* _GIVEN EXERCISE_
Give the data below again exactly as written, without its pictures.

begin DATASET SECTION

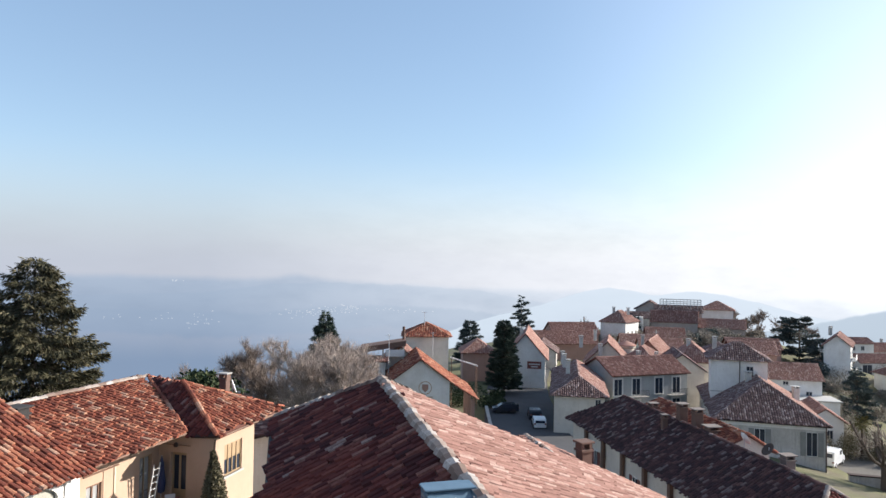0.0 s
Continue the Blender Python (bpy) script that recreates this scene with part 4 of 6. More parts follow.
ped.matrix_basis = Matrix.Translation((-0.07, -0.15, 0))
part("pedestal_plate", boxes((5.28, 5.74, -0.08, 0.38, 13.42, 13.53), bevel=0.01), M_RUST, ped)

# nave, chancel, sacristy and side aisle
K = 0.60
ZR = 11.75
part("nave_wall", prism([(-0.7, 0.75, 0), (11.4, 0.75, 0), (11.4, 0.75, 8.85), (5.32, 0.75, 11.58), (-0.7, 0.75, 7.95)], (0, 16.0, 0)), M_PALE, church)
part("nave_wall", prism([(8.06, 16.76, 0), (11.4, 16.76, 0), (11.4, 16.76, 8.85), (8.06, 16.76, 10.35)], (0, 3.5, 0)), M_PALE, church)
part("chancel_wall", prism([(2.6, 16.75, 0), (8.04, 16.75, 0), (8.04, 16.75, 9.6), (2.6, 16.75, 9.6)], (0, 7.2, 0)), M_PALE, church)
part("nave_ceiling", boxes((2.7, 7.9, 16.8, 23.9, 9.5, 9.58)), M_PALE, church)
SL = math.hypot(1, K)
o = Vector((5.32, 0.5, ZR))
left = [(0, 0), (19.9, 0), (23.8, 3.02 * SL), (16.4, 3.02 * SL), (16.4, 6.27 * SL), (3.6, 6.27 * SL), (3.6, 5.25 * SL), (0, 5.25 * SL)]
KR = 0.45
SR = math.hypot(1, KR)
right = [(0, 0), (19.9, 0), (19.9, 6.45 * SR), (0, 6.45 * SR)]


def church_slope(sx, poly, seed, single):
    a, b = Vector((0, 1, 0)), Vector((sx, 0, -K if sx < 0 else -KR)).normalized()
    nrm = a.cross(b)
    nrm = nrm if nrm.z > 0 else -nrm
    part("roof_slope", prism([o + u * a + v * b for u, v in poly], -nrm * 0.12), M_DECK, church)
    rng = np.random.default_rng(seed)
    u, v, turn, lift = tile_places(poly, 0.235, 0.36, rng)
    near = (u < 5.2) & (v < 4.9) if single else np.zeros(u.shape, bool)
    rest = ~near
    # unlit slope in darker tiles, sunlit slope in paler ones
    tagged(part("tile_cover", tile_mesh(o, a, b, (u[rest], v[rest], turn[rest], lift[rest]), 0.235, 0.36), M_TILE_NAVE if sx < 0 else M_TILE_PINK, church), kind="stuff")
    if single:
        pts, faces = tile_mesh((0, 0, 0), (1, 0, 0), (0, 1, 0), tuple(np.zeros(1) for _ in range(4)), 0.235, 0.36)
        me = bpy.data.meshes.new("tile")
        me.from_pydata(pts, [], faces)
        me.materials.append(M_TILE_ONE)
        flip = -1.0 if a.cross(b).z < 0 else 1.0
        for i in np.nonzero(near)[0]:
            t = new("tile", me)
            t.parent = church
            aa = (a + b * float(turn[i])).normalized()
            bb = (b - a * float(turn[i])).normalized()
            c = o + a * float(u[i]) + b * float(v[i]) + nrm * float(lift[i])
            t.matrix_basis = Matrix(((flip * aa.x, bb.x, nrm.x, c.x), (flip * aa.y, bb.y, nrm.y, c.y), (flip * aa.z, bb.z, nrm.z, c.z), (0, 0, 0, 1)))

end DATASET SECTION

* _SOLUTION TO THIS EXERCISE_
0.0 s
Continue the Blender Python (bpy) script that recreates this scene with part 4 of 6. More parts follow.
ped.matrix_basis = Matrix.Translation((-0.07, -0.15, 0))
part("pedestal_plate", boxes((5.28, 5.74, -0.08, 0.38, 13.42, 13.53), bevel=0.01), M_RUST, ped)

# nave, chancel, sacristy and side aisle
K = 0.60
ZR = 11.75
part("nave_wall", prism([(-0.7, 0.75, 0), (11.4, 0.75, 0), (11.4, 0.75, 8.85), (5.32, 0.75, 11.58), (-0.7, 0.75, 7.95)], (0, 16.0, 0)), M_PALE, church)
part("nave_wall", prism([(8.06, 16.76, 0), (11.4, 16.76, 0), (11.4, 16.76, 8.85), (8.06, 16.76, 10.35)], (0, 3.5, 0)), M_PALE, church)
part("chancel_wall", prism([(2.6, 16.75, 0), (8.04, 16.75, 0), (8.04, 16.75, 9.6), (2.6, 16.75, 9.6)], (0, 7.2, 0)), M_PALE, church)
part("nave_ceiling", boxes((2.7, 7.9, 16.8, 23.9, 9.5, 9.58)), M_PALE, church)
SL = math.hypot(1, K)
o = Vector((5.32, 0.5, ZR))
left = [(0, 0), (19.9, 0), (23.8, 3.02 * SL), (16.4, 3.02 * SL), (16.4, 6.27 * SL), (3.6, 6.27 * SL), (3.6, 5.25 * SL), (0, 5.25 * SL)]
KR = 0.45
SR = math.hypot(1, KR)
right = [(0, 0), (19.9, 0), (19.9, 6.45 * SR), (0, 6.45 * SR)]


def church_slope(sx, poly, seed, single):
    a, b = Vector((0, 1, 0)), Vector((sx, 0, -K if sx < 0 else -KR)).normalized()
    nrm = a.cross(b)
    nrm = nrm if nrm.z > 0 else -nrm
    part("roof_slope", prism([o + u * a + v * b for u, v in poly], -nrm * 0.12), M_DECK, church)
    rng = np.random.default_rng(seed)
    u, v, turn, lift = tile_places(poly, 0.235, 0.36, rng)
    near = (u < 5.2) & (v < 4.9) if single else np.zeros(u.shape, bool)
    rest = ~near
    # unlit slope in darker tiles, sunlit slope in paler ones
    tagged(part("tile_cover", tile_mesh(o, a, b, (u[rest], v[rest], turn[rest], lift[rest]), 0.235, 0.36), M_TILE_NAVE if sx < 0 else M_TILE_PINK, church), kind="stuff")
    if single:
        pts, faces = tile_mesh((0, 0, 0), (1, 0, 0), (0, 1, 0), tuple(np.zeros(1) for _ in range(4)), 0.235, 0.36)
        me = bpy.data.meshes.new("tile")
        me.from_pydata(pts, [], faces)
        me.materials.append(M_TILE_ONE)
        flip = -1.0 if a.cross(b).z < 0 else 1.0
        for i in np.nonzero(near)[0]:
            t = new("tile", me)
            t.parent = church
            aa = (a + b * float(turn[i])).normalized()
            bb = (b - a * float(turn[i])).normalized()
            c = o + a * float(u[i]) + b * float(v[i]) + nrm * float(lift[i])
            t.matrix_basis = Matrix(((flip * aa.x, bb.x, nrm.x, c.x), (flip * aa.y, bb.y, nrm.y, c.y), (flip * aa.z, bb.z, nrm.z, c.z), (0, 0, 0, 1)))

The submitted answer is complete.